How does guest count affect reception length?
Larger guest counts typically require more time for every reception phase. Grand entrance processionals for 150 guests take longer than for 50. Buffet service for 150 guests requires 45 to 75 additional minutes over a 75-guest buffet. Toasts from multiple speakers, a dollar dance tradition, or multi-generational guest lists that benefit from more structured seating time all extend the evening. Couples hosting 150 or more guests should plan on five to six hours as a baseline and consider running concurrent activities — cocktail hour in one space while the dinner room is set, or a photo booth to occupy guests during the dinner-to-dancing transition — to prevent lulls. Couples hosting under 50 guests at an intimate gathering can run an excellent four-hour reception without it feeling rushed, particularly with a grazing or family-style dinner format.
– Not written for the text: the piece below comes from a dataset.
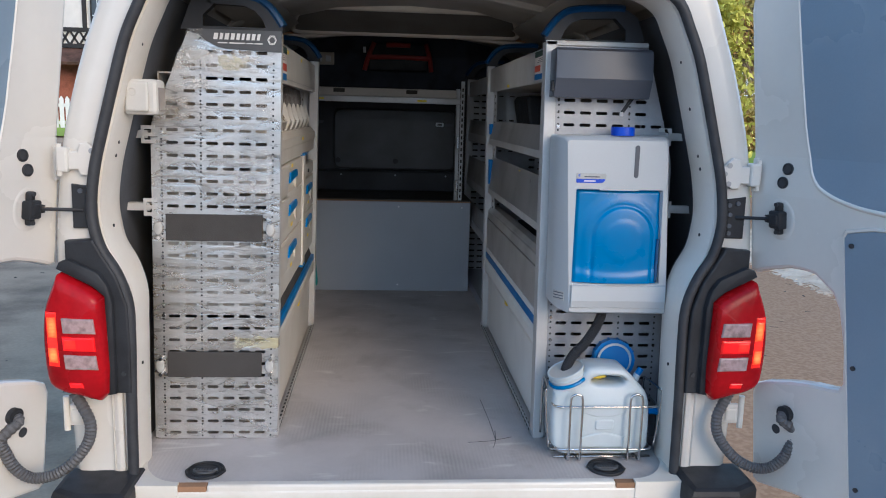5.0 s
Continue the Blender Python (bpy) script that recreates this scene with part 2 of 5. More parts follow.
def clear_film(color=(0.64, 0.625, 0.60), most=0.16, least=0.0):
    """Wrinkled clear protective film: partly see-through, cloudy in patches."""
    m = bpy.data.materials.new("clear_protective_film")
    m.use_nodes = True
    n, l = m.node_tree.nodes, m.node_tree.links
    b = n["Principled BSDF"]
    b.inputs["Base Color"].default_value, b.inputs["Roughness"].default_value = (*color, 1), 0.11
    co, mp, nz = n.new("ShaderNodeTexCoord"), n.new("ShaderNodeMapping"), n.new("ShaderNodeTexNoise")
    mp.inputs["Scale"].default_value = (9, 9, 30)
    nz.inputs["Scale"].default_value, nz.inputs["Detail"].default_value, nz.inputs["Distortion"].default_value = 1.0, 7.0, 1.0
    l.new(co.outputs["Object"], mp.inputs["Vector"])
    l.new(mp.outputs["Vector"], nz.inputs["Vector"])
    r = n.new("ShaderNodeMapRange")
    r.inputs["From Min"].default_value, r.inputs["From Max"].default_value = 0.36, 0.66
    r.inputs["To Min"].default_value, r.inputs["To Max"].default_value = least, most
    l.new(nz.outputs["Fac"], r.inputs["Value"])
    bp = n.new("ShaderNodeBump")
    bp.inputs["Strength"].default_value, bp.inputs["Distance"].default_value = 0.8, 0.012
    l.new(nz.outputs["Fac"], bp.inputs["Height"])
    l.new(bp.outputs["Normal"], b.inputs["Normal"])
    tr, mx = n.new("ShaderNodeBsdfTransparent"), n.new("ShaderNodeMixShader")
    l.new(r.outputs["Result"], mx.inputs["Fac"])
    l.new(tr.outputs["BSDF"], mx.inputs[1])
    l.new(b.outputs["BSDF"], mx.inputs[2])
    l.new(mx.outputs["Shader"], n["Material Output"].inputs["Surface"])
    return m


M["alufilm"], M["film"] = film_material(), clear_film()
M["tape"], M["crumpled"] = clear_film((0.66, 0.62, 0.40), 0.55, 0.25), clear_film((0.80, 0.81, 0.82), 0.34)


def fluted(m):
    """Lamp glass with fine flutes: the glow is uneven across it."""
    n, l = m.node_tree.nodes, m.node_tree.links
    co, w, nz, mu = n.new("ShaderNodeTexCoord"), n.new("ShaderNodeTexWave"), n.new("ShaderNodeTexNoise"), n.new("ShaderNodeMath")
    w.bands_direction = "Z"
    w.inputs["Scale"].default_value, w.inputs["Distortion"].default_value = 90, 1.0
    nz.inputs["Scale"].default_value, nz.inputs["Detail"].default_value = 45, 4
    for t in (w, nz):
        l.new(co.outputs["Object"], t.inputs["Vector"])
    mu.operation = "MULTIPLY_ADD"
    s = n["Principled BSDF"].inputs["Emission Strength"].default_value
    sc = n.new("ShaderNodeMath")
    l.new(w.outputs["Fac"], mu.inputs[0])
    mu.inputs[1].default_value = 0.45
    l.new(nz.outputs["Fac"], mu.inputs[2])
    sc.operation = "MULTIPLY"
    l.new(mu.outputs[0], sc.inputs[0])
    sc.inputs[1].default_value = s * 1.35
    # brightest in the middle of each light, falling off to its edge
    ds, fo, fin = n.new("ShaderNodeVectorMath"), n.new("ShaderNodeMapRange"), n.new("ShaderNodeMath")
    flat = n.new("ShaderNodeVectorMath")
    flat.operation, flat.inputs[1].default_value = "MULTIPLY", (1, 0, 1)
    ds.operation, ds.inputs[1].default_value = "DISTANCE", (0.5, 0, 0.5)
    l.new(co.outputs["Generated"], flat.inputs[0])
    l.new(flat.outputs["Vector"], ds.inputs[0])
    fo.inputs["From Min"].default_value, fo.inputs["From Max"].default_value = 0.1, 0.6
    fo.inputs["To Min"].default_value, fo.inputs["To Max"].default_value = 1.35, 0.18
    fo.interpolation_type = "SMOOTHSTEP"
    l.new(ds.outputs["Value"], fo.inputs["Value"])
    fin.operation = "MULTIPLY"
    l.new(sc.outputs[0], fin.inputs[0])
    l.new(fo.outputs["Result"], fin.inputs[1])
    l.new(fin.outputs[0], n["Principled BSDF"].inputs["Emission Strength"])


for key in ("lamp", "spot", "lamp2"):
    fluted(M[key])
lens = M["lens"].node_tree.nodes["Principled BSDF"]
lens.inputs["Emission Color"].default_value, lens.inputs["Emission Strength"].default_value = (0.9, 0.0, 0.003, 1), 0.05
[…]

At what time of day should a wedding reception start?
The most popular start time for wedding receptions in 2026 remains the late-afternoon slot: ceremonies concluding between 3:00 and 4:30 p.m., with cocktail hours beginning between 4:00 and 5:00 p.m. and receptions running until 9:00 or 10:00 p.m. This timing works well for most guest demographics — it accommodates guests who need to travel home, families with young children, and older relatives while still delivering a full evening experience. Evening receptions starting at 6:00 or 7:00 p.m. — popular for black-tie or winter celebrations — allow a full late night with a midnight or later end time, but require guests to arrange overnight accommodations more often. Midday or brunch receptions, ending by 2:00 or 3:00 p.m., are growing in popularity for intimate guest lists and can be meaningfully more affordable due to lower catering costs and higher venue availability.